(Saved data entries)
※ ※ ※
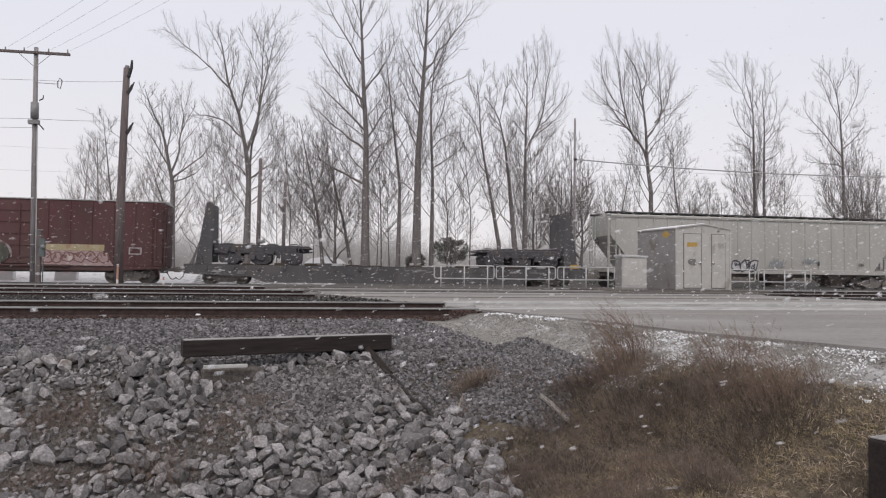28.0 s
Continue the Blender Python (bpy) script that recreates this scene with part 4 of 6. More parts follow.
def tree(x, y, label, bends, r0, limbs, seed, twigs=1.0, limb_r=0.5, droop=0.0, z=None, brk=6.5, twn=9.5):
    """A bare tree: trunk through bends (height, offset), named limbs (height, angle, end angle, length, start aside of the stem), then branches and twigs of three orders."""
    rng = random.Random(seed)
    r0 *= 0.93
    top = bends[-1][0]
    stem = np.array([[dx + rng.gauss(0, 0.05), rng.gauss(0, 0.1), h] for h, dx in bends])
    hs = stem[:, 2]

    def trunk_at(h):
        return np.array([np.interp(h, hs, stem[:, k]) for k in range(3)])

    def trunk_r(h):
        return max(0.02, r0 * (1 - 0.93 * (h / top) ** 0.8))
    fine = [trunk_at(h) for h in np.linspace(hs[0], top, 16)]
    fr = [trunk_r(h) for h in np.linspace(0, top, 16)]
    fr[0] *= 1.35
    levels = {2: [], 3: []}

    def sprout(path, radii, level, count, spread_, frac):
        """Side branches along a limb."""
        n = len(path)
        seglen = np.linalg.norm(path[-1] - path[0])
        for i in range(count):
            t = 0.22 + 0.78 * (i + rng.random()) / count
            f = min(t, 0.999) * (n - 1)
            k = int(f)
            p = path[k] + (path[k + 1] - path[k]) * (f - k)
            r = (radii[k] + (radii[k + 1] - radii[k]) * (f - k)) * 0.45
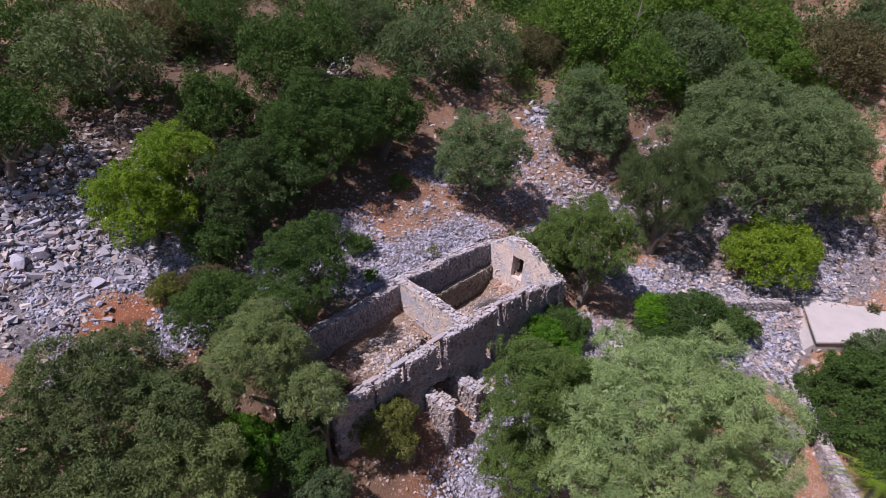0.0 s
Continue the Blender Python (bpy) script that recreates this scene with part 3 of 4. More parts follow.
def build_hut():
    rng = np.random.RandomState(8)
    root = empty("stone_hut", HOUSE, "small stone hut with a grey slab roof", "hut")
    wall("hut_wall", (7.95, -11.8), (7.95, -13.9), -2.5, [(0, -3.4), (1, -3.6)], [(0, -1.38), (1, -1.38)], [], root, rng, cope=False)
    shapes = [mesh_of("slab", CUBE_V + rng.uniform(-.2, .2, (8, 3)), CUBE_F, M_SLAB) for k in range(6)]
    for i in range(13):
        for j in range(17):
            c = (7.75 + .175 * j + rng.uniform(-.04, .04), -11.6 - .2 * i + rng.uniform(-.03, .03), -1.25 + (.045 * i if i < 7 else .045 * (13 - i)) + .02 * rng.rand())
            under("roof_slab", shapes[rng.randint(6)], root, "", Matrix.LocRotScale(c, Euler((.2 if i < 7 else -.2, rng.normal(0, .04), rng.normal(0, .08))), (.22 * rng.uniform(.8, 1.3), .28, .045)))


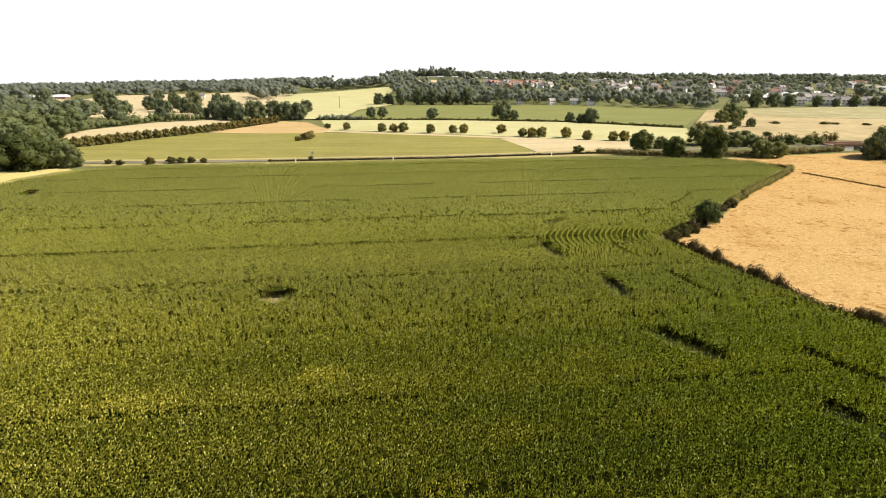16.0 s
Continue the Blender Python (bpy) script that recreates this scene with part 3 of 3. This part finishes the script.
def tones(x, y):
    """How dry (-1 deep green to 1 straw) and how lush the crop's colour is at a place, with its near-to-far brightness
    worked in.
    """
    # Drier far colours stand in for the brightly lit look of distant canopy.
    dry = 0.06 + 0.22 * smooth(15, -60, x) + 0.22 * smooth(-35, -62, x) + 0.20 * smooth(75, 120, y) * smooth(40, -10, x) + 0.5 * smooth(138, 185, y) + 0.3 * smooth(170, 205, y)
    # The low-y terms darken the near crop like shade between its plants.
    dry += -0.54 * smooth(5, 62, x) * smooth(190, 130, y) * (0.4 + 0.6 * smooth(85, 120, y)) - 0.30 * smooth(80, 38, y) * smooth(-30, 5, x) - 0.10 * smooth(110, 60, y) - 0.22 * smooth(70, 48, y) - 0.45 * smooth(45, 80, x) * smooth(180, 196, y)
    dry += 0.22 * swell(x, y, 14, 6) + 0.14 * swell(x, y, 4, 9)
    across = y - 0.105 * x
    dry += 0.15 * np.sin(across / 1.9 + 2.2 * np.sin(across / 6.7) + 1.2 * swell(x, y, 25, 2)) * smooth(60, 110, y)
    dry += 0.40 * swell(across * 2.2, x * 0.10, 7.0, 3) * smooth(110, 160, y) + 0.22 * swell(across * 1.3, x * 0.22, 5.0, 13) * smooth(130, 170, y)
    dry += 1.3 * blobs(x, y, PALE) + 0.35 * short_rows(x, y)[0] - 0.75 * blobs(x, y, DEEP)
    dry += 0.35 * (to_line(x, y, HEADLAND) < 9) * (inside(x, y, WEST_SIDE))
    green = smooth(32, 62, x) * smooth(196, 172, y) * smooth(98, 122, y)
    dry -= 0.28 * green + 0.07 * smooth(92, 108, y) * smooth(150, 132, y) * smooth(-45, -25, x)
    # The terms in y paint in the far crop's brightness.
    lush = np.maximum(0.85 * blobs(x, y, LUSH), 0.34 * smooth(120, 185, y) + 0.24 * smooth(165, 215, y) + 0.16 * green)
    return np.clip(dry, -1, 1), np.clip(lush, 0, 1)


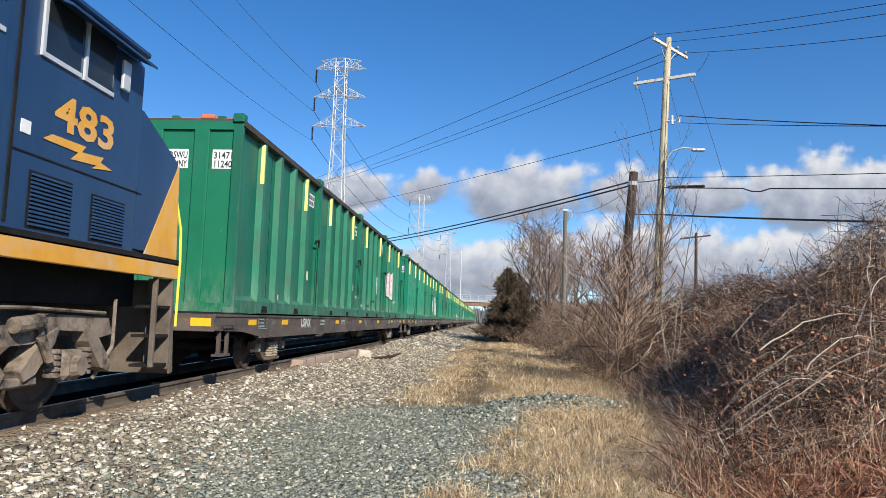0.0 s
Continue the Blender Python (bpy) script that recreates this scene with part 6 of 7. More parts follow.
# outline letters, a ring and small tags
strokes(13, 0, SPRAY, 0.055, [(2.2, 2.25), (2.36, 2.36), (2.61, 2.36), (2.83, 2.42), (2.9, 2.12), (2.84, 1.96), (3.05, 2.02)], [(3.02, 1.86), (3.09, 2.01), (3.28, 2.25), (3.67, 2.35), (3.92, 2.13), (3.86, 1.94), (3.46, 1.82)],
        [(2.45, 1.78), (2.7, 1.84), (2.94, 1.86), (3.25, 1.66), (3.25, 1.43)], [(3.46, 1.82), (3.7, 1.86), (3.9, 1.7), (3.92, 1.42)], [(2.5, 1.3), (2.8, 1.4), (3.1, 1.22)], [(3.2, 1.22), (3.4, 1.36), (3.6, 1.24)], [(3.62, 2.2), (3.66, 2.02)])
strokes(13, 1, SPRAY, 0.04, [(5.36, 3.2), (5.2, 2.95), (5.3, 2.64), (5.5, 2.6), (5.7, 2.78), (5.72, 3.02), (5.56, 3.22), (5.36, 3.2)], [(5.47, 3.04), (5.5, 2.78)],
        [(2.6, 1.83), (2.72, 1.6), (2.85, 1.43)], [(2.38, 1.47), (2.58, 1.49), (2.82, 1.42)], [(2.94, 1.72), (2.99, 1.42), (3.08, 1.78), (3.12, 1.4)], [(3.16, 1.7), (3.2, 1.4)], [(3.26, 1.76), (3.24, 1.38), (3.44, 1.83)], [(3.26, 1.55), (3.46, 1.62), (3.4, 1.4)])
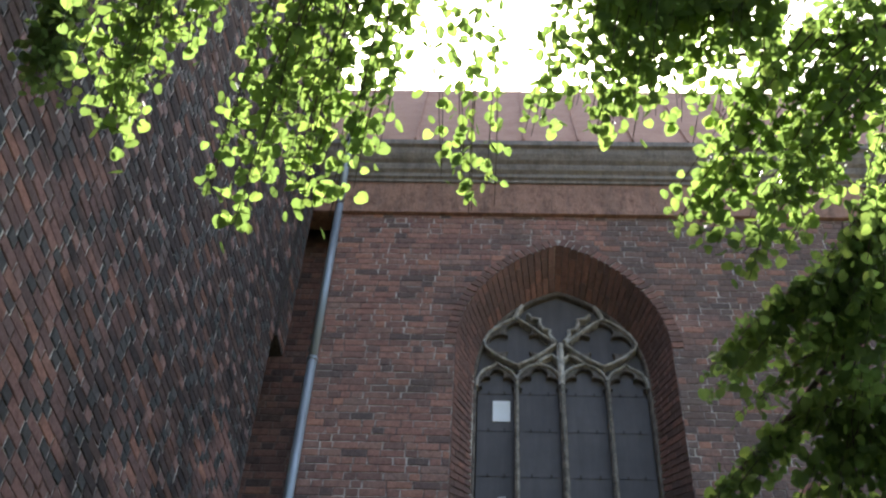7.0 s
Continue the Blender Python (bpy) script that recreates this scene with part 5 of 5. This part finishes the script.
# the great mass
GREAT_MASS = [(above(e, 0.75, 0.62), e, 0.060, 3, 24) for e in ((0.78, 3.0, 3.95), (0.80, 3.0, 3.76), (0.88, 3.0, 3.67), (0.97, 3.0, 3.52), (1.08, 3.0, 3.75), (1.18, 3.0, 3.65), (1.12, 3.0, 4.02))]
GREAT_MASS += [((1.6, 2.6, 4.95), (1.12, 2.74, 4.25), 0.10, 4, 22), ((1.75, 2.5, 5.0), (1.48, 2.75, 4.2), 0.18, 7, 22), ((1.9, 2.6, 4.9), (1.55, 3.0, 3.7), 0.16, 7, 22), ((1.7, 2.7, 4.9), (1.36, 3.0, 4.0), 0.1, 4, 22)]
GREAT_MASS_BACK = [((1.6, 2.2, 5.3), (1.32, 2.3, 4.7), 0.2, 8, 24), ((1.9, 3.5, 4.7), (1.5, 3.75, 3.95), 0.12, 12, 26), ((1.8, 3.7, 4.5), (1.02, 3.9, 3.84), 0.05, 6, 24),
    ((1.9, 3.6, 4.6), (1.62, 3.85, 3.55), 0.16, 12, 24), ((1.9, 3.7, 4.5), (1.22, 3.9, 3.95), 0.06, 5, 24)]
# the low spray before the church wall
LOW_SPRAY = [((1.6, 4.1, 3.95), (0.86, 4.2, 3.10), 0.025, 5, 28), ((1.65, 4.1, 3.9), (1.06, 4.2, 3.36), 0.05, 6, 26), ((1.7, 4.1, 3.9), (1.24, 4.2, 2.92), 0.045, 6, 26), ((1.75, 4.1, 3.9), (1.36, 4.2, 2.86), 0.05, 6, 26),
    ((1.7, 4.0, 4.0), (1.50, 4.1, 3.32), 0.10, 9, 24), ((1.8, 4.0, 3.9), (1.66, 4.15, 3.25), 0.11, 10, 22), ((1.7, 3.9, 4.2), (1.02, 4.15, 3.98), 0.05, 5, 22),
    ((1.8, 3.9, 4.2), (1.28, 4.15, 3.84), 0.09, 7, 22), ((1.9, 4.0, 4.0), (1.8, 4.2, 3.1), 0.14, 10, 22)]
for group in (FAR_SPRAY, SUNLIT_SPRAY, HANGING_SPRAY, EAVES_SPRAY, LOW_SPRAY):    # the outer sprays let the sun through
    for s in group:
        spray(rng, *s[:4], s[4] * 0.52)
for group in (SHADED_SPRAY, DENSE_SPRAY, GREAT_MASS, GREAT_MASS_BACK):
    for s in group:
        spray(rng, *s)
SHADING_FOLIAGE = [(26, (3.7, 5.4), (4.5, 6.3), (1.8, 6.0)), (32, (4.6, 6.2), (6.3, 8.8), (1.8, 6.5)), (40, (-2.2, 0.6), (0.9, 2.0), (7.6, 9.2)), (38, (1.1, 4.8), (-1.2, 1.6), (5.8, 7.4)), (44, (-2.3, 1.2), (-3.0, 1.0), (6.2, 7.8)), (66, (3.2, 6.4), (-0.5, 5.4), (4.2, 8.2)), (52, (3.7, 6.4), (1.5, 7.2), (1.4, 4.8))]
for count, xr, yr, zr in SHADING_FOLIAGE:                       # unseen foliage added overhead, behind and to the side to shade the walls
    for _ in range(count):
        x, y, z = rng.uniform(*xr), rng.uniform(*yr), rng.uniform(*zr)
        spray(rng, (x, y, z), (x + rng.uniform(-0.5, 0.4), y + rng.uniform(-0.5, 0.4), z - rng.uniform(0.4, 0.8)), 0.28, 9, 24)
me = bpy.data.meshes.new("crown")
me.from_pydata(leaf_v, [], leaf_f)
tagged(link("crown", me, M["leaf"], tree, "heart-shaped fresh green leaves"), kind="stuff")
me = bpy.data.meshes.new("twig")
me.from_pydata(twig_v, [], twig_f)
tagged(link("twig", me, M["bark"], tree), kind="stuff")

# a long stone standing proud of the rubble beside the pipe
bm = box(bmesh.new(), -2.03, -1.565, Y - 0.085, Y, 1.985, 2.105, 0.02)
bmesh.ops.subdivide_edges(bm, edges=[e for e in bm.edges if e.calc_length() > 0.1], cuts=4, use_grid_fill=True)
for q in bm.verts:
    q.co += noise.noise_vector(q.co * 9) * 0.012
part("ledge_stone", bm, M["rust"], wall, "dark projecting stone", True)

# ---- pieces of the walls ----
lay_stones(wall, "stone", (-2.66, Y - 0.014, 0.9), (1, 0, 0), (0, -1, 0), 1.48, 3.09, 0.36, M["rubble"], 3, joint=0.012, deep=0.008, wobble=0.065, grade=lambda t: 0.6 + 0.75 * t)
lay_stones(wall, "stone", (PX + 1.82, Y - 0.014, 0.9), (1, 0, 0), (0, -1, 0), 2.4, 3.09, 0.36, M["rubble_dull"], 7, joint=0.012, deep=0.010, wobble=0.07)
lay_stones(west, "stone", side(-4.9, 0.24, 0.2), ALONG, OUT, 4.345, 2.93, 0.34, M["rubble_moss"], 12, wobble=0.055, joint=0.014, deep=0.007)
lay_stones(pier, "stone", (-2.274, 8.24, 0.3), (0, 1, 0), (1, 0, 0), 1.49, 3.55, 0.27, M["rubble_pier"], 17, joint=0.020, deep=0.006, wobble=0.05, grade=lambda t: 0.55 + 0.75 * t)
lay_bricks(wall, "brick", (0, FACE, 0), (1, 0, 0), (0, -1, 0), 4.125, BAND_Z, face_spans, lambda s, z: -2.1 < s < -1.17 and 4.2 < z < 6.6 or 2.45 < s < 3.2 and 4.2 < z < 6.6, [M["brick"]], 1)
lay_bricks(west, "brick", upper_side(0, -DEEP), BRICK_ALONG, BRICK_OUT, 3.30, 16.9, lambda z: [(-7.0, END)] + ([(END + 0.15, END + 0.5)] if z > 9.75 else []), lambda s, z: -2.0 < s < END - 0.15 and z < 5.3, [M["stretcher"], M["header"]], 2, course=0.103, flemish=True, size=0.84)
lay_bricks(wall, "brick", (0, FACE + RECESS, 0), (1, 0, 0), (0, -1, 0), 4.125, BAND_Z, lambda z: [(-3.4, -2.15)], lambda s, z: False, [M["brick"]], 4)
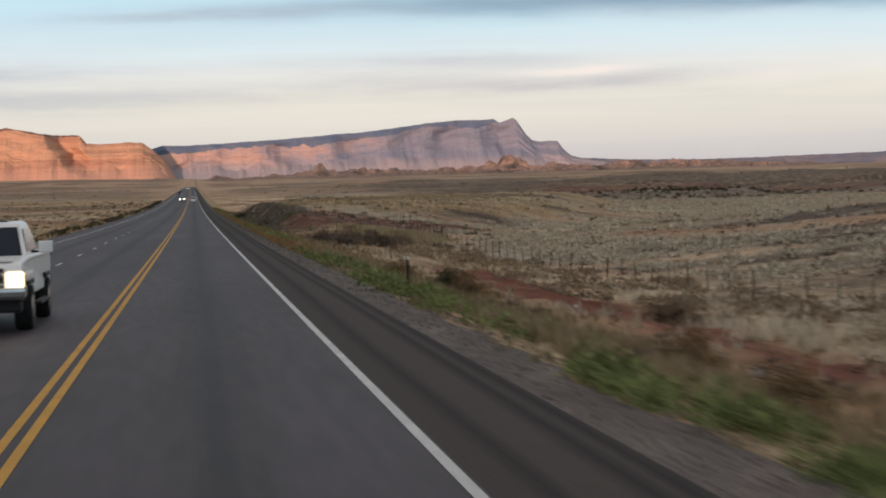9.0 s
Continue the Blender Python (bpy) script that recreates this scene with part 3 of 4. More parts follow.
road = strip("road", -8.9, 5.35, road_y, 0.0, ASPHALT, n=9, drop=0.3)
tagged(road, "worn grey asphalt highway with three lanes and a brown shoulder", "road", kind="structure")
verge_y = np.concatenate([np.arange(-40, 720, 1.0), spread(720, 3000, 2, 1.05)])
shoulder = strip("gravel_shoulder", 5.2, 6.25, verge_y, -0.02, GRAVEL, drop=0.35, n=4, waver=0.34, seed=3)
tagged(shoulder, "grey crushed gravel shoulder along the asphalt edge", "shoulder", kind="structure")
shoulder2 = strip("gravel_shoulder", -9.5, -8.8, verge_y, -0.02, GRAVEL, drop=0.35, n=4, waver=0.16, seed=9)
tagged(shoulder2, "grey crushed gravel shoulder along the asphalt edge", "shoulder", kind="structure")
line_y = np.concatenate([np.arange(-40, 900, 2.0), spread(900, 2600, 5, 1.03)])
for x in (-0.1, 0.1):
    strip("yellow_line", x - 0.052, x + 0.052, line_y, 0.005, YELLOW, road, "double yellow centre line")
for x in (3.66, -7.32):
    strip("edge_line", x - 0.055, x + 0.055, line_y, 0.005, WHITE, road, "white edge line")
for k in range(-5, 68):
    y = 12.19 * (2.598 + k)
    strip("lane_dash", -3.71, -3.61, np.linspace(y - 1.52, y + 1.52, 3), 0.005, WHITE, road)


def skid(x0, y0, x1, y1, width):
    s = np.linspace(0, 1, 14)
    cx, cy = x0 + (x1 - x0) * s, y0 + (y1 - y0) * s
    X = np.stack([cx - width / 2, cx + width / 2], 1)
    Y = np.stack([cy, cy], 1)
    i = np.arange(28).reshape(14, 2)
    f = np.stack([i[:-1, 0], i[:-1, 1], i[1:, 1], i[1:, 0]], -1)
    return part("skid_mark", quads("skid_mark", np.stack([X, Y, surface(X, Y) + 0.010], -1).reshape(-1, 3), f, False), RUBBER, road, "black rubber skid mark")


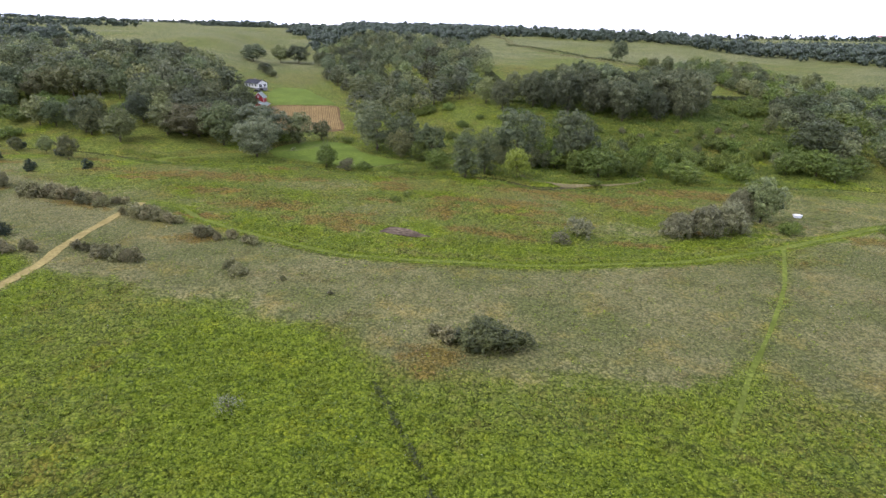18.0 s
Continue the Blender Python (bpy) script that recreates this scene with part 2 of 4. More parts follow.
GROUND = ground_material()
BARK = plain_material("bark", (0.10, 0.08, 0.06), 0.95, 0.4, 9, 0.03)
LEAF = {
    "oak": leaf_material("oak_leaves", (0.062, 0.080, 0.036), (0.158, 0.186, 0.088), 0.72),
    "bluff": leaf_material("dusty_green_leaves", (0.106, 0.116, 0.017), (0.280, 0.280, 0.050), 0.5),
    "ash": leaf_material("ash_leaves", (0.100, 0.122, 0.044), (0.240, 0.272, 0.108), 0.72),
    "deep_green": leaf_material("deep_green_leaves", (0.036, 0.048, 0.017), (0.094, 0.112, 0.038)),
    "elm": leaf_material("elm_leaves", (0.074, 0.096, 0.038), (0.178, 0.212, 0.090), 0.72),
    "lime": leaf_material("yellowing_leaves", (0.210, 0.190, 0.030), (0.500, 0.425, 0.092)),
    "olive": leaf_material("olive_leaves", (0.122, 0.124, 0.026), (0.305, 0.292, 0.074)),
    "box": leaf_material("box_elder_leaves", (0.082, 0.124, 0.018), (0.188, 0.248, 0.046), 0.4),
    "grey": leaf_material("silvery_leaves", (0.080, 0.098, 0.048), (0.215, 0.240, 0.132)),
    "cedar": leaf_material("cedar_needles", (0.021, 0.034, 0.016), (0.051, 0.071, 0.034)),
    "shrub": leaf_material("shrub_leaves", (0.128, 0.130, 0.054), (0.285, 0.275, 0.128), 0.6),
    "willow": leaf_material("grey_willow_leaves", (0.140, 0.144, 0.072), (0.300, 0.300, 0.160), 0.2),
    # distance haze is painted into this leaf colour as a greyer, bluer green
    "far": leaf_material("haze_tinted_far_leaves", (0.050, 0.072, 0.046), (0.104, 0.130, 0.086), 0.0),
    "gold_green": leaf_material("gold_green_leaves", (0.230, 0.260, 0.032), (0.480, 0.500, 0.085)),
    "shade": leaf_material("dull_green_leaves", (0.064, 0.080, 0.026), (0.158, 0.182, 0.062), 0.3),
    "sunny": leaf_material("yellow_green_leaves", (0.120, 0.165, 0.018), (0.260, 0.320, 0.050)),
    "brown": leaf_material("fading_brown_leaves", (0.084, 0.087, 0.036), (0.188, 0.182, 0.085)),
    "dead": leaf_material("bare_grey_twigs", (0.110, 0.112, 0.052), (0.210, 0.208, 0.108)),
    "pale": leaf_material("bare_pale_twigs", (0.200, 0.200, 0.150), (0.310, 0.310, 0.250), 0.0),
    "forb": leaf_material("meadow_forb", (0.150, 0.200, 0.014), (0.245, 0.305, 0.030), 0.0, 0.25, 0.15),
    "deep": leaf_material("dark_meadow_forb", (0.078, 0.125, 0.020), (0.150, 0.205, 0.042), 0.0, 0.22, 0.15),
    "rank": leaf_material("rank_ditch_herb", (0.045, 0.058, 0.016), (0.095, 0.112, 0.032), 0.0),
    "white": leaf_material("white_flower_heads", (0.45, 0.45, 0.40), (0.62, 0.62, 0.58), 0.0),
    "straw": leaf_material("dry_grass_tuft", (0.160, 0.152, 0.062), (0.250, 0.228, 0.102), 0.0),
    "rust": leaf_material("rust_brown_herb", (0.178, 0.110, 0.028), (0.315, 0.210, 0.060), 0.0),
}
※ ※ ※
_What needs to be done_:
Filter the listing above for the string "finishes" and copy every matching line.

_Answer to this task_:
Continue the Blender Python (bpy) script that recreates this scene with part 3 of 3. This part finishes the script.
Continue the Blender Python (bpy) script that recreates this scene with part 5 of 5. This part finishes the script.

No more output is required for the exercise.